■ **PROBLEM STATEMENT**: Omit every picture and return the rest of the data unaltered.

■ **DATASET CONTENT**:
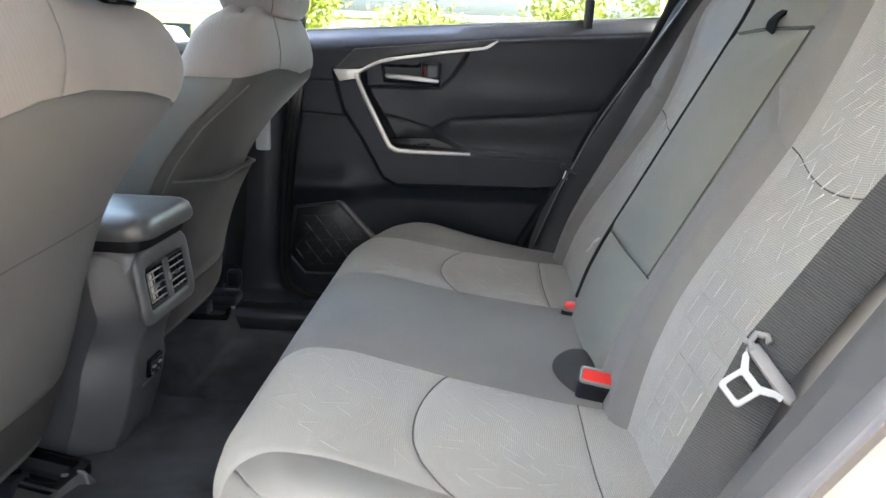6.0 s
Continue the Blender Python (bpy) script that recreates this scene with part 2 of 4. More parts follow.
M_GRILLE = stuff("glossy_black_grille", (0.009, 0.010, 0.013), 0.40, vary=0.2, scale=20, bump=0.15, bump_scale=900)
M_STOP = stuff("grey_stop_rubber", (0.060, 0.056, 0.056), 0.55, vary=0.12, bump=0.2, bump_scale=300)
M_SEAL = stuff("grey_flocked_seal", (0.112, 0.108, 0.110), 0.75, vary=0.12, bump=0.3, bump_scale=900)
M_CHROME = stuff("satin_chrome", (0.60, 0.60, 0.58), 0.36, metal=0.72, vary=0.03)
M_STEEL = stuff("zinc_plated_steel", (0.62, 0.60, 0.55), 0.3, metal=1.0, vary=0.15, scale=30)
M_TONGUE = stuff("brushed_tongue_steel", (0.30, 0.31, 0.32), 0.42, metal=0.8, vary=0.08, scale=40)
M_GREYTAB = stuff("light_grey_plastic", (0.17, 0.17, 0.178), 0.45, vary=0.06)
# Well below true white and warmed, to hold back sky light on the jamb.
M_WHITE = stuff("dimmed_white_paint", (0.375, 0.368, 0.345), 0.32, vary=0.02, scale=3, spec=0.5, rough_vary=0.01)
M_CARPET = stuff("black_carpet", (0.054, 0.058, 0.068), 0.95, vary=0.35, scale=14, bump=0.9, bump_scale=500, spec=0.1)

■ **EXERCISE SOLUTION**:
6.0 s
Continue the Blender Python (bpy) script that recreates this scene with part 2 of 4. More parts follow.
M_GRILLE = stuff("glossy_black_grille", (0.009, 0.010, 0.013), 0.40, vary=0.2, scale=20, bump=0.15, bump_scale=900)
M_STOP = stuff("grey_stop_rubber", (0.060, 0.056, 0.056), 0.55, vary=0.12, bump=0.2, bump_scale=300)
M_SEAL = stuff("grey_flocked_seal", (0.112, 0.108, 0.110), 0.75, vary=0.12, bump=0.3, bump_scale=900)
M_CHROME = stuff("satin_chrome", (0.60, 0.60, 0.58), 0.36, metal=0.72, vary=0.03)
M_STEEL = stuff("zinc_plated_steel", (0.62, 0.60, 0.55), 0.3, metal=1.0, vary=0.15, scale=30)
M_TONGUE = stuff("brushed_tongue_steel", (0.30, 0.31, 0.32), 0.42, metal=0.8, vary=0.08, scale=40)
M_GREYTAB = stuff("light_grey_plastic", (0.17, 0.17, 0.178), 0.45, vary=0.06)
# Well below true white and warmed, to hold back sky light on the jamb.
M_WHITE = stuff("dimmed_white_paint", (0.375, 0.368, 0.345), 0.32, vary=0.02, scale=3, spec=0.5, rough_vary=0.01)
M_CARPET = stuff("black_carpet", (0.054, 0.058, 0.068), 0.95, vary=0.35, scale=14, bump=0.9, bump_scale=500, spec=0.1)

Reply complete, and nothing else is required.